## EXERCISE DESCRIPTION
Check each line of the material below for "recreates", then copy the ones that contain it.

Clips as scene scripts
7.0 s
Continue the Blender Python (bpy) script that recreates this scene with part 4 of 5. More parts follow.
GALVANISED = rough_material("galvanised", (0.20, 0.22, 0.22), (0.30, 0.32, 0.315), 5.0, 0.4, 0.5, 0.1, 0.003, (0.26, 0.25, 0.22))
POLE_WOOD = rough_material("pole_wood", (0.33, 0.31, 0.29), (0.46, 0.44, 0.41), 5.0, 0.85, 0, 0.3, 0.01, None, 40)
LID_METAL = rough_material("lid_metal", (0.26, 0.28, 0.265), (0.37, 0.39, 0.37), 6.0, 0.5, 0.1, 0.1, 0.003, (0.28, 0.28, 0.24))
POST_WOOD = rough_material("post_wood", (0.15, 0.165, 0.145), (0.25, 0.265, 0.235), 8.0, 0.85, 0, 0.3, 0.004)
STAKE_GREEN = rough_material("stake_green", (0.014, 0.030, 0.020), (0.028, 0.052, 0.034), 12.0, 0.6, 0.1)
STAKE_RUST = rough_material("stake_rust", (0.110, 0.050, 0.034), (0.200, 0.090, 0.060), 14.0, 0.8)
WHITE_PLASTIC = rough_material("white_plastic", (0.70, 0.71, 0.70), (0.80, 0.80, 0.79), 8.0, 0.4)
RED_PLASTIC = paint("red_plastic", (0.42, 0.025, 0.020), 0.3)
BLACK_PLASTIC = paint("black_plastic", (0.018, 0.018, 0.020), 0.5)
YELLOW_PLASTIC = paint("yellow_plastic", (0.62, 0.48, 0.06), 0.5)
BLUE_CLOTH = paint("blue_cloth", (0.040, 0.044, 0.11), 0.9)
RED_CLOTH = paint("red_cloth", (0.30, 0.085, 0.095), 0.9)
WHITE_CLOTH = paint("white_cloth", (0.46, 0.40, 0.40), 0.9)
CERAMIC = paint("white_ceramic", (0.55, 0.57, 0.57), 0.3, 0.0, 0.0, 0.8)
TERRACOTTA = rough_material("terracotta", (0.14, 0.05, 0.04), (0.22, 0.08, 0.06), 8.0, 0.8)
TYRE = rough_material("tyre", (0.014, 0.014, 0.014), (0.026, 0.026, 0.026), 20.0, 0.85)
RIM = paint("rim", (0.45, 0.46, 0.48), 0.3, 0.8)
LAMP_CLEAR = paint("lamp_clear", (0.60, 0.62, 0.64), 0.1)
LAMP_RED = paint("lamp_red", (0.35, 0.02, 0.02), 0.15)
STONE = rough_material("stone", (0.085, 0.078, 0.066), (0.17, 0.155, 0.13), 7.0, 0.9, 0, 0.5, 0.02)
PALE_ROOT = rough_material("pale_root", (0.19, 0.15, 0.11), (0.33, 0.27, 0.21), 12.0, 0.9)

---

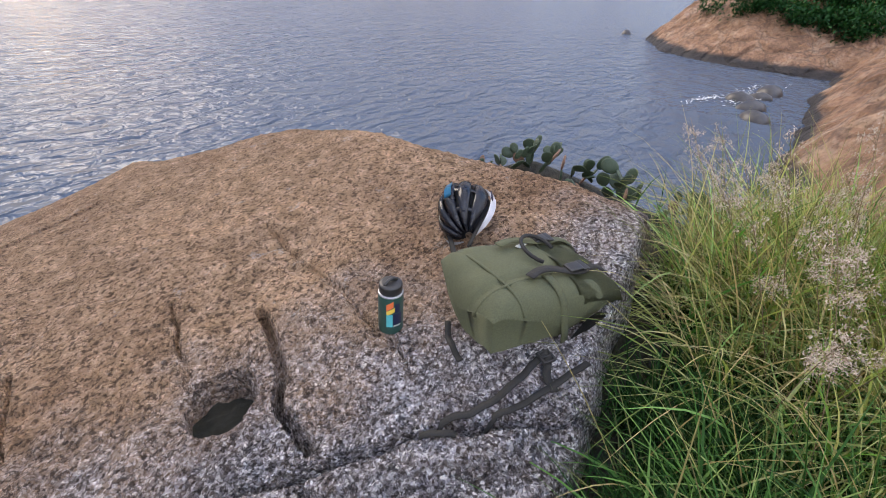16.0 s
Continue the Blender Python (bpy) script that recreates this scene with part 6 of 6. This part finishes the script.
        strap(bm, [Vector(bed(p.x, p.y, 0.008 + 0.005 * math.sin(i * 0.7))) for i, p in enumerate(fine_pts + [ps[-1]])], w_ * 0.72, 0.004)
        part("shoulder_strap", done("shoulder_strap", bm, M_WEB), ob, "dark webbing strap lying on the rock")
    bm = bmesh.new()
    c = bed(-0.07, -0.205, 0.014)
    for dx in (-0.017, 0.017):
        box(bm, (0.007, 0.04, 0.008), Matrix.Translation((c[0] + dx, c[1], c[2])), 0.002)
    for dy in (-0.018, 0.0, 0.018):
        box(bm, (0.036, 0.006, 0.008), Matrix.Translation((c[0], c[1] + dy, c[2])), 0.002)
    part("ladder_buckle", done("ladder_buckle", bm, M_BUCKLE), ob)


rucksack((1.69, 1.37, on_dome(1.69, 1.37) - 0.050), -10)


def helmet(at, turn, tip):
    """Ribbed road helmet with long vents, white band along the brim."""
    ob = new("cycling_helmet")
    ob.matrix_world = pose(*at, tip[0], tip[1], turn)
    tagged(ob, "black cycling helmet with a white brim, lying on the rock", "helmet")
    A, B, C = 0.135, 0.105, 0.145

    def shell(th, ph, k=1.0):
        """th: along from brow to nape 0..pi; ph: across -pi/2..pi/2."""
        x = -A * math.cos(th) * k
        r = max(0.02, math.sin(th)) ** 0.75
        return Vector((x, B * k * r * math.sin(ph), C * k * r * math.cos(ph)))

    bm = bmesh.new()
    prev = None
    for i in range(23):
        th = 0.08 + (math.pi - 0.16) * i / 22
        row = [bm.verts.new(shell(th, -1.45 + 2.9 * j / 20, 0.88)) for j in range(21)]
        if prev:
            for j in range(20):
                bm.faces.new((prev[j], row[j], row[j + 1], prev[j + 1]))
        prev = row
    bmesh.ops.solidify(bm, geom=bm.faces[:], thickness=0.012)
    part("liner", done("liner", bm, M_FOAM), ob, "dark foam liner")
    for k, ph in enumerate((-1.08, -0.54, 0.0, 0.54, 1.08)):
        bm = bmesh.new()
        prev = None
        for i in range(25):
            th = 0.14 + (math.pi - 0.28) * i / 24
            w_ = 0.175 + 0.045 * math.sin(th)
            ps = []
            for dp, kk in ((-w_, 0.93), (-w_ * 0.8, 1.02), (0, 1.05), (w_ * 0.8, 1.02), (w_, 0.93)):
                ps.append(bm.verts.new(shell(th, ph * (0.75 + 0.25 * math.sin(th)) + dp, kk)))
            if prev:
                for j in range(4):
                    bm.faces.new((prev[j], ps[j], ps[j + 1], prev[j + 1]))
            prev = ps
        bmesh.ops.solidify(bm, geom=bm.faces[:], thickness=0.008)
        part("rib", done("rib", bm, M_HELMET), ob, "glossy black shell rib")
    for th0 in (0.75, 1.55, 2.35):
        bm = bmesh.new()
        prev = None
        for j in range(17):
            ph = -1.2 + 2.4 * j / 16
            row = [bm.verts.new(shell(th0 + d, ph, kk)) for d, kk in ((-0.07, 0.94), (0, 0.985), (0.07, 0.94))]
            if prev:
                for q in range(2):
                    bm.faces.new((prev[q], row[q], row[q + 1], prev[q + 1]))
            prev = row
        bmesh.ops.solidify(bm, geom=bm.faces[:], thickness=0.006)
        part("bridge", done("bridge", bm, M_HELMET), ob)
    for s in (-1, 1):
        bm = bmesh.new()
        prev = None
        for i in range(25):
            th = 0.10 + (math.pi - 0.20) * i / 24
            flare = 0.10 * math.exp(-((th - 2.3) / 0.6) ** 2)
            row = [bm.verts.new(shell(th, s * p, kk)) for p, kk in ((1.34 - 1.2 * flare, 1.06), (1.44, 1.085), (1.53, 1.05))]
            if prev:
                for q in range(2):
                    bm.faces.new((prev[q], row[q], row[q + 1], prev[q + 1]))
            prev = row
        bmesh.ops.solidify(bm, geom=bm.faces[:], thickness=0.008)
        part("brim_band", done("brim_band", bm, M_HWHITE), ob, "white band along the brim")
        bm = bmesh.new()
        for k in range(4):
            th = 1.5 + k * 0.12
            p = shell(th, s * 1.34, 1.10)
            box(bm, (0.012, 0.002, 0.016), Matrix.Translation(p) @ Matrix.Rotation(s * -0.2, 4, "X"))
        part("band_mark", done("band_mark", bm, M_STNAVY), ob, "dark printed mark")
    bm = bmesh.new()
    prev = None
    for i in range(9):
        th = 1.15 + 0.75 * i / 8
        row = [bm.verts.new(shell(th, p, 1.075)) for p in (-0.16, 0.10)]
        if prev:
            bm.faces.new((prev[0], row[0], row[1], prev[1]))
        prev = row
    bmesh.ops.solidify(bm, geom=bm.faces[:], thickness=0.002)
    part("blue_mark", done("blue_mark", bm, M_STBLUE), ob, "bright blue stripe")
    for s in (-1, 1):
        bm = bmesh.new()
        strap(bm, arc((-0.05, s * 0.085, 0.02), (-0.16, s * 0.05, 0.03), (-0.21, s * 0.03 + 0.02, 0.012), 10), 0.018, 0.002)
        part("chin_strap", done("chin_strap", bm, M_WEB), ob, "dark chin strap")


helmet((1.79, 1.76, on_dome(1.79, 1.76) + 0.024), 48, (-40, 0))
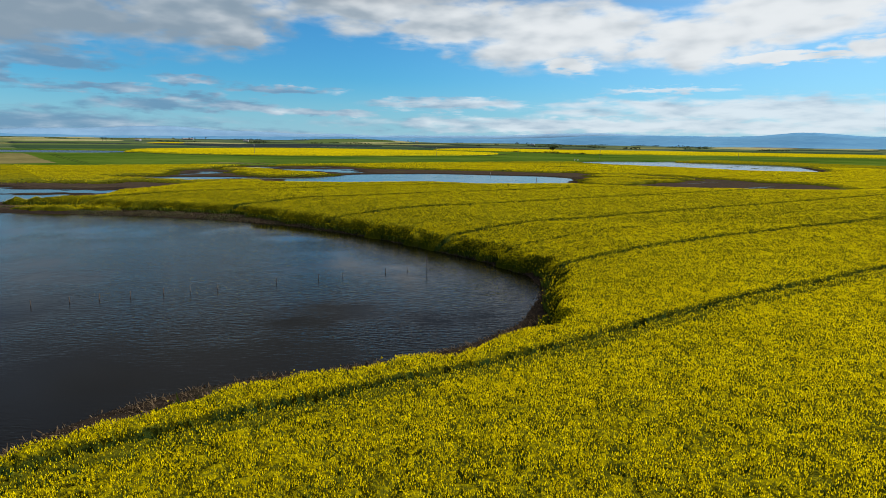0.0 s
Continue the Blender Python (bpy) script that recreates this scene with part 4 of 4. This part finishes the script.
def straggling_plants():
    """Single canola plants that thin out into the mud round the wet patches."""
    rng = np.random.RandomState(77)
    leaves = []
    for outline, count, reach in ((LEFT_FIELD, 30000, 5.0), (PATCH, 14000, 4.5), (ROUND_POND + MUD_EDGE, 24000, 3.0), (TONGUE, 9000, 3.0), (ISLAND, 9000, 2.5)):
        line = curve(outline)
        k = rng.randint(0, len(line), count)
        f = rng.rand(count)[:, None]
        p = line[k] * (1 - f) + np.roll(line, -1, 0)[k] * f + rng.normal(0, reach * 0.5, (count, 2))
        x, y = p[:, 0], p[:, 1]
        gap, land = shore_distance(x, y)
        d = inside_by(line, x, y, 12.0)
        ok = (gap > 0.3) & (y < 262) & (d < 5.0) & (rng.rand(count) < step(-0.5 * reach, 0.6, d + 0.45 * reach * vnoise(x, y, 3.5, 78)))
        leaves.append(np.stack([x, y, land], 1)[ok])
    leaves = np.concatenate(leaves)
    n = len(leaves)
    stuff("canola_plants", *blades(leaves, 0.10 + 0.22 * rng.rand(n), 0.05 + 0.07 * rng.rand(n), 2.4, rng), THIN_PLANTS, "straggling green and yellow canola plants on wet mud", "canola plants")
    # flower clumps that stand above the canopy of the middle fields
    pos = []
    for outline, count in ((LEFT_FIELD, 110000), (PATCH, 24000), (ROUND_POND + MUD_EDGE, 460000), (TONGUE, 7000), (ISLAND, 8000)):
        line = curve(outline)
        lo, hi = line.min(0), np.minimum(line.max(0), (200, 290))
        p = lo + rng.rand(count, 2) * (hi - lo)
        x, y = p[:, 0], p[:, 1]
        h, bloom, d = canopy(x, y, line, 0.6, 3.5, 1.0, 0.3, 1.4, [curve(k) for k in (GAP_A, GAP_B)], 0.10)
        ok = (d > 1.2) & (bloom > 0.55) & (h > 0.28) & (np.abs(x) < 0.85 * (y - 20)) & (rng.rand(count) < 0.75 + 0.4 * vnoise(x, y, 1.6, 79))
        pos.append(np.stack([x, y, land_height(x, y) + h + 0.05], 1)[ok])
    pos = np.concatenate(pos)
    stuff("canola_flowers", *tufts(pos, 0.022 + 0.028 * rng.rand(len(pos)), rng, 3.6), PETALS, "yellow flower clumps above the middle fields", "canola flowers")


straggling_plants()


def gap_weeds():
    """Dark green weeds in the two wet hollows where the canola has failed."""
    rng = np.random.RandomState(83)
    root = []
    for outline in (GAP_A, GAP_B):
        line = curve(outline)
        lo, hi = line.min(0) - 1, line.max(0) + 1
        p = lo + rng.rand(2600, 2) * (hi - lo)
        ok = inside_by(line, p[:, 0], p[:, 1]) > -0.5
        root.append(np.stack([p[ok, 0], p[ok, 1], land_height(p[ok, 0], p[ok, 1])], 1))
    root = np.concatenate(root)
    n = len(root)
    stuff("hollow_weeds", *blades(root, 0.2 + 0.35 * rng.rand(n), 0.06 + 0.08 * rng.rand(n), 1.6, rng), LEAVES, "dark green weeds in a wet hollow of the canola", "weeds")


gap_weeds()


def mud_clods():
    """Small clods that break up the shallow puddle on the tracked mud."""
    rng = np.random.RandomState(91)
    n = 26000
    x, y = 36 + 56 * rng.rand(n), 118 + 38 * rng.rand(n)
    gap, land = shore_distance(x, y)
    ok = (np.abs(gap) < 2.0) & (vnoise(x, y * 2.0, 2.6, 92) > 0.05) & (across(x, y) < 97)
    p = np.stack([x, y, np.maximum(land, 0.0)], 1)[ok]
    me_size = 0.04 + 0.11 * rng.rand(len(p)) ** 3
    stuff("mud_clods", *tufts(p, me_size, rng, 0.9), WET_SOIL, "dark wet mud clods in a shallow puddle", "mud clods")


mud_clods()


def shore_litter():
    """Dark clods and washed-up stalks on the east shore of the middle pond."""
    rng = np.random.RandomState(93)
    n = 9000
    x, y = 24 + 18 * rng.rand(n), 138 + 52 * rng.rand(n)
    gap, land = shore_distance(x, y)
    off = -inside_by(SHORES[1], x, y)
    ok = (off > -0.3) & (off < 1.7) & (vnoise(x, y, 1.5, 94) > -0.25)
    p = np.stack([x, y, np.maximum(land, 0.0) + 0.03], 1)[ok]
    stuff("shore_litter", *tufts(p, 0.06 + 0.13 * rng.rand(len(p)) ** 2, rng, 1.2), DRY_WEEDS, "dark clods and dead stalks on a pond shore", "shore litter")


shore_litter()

## RESPONSE BELOW
Continue the Blender Python (bpy) script that recreates this scene with part 4 of 5. More parts follow.
Continue the Blender Python (bpy) script that recreates this scene with part 6 of 6. This part finishes the script.
Continue the Blender Python (bpy) script that recreates this scene with part 4 of 4. This part finishes the script.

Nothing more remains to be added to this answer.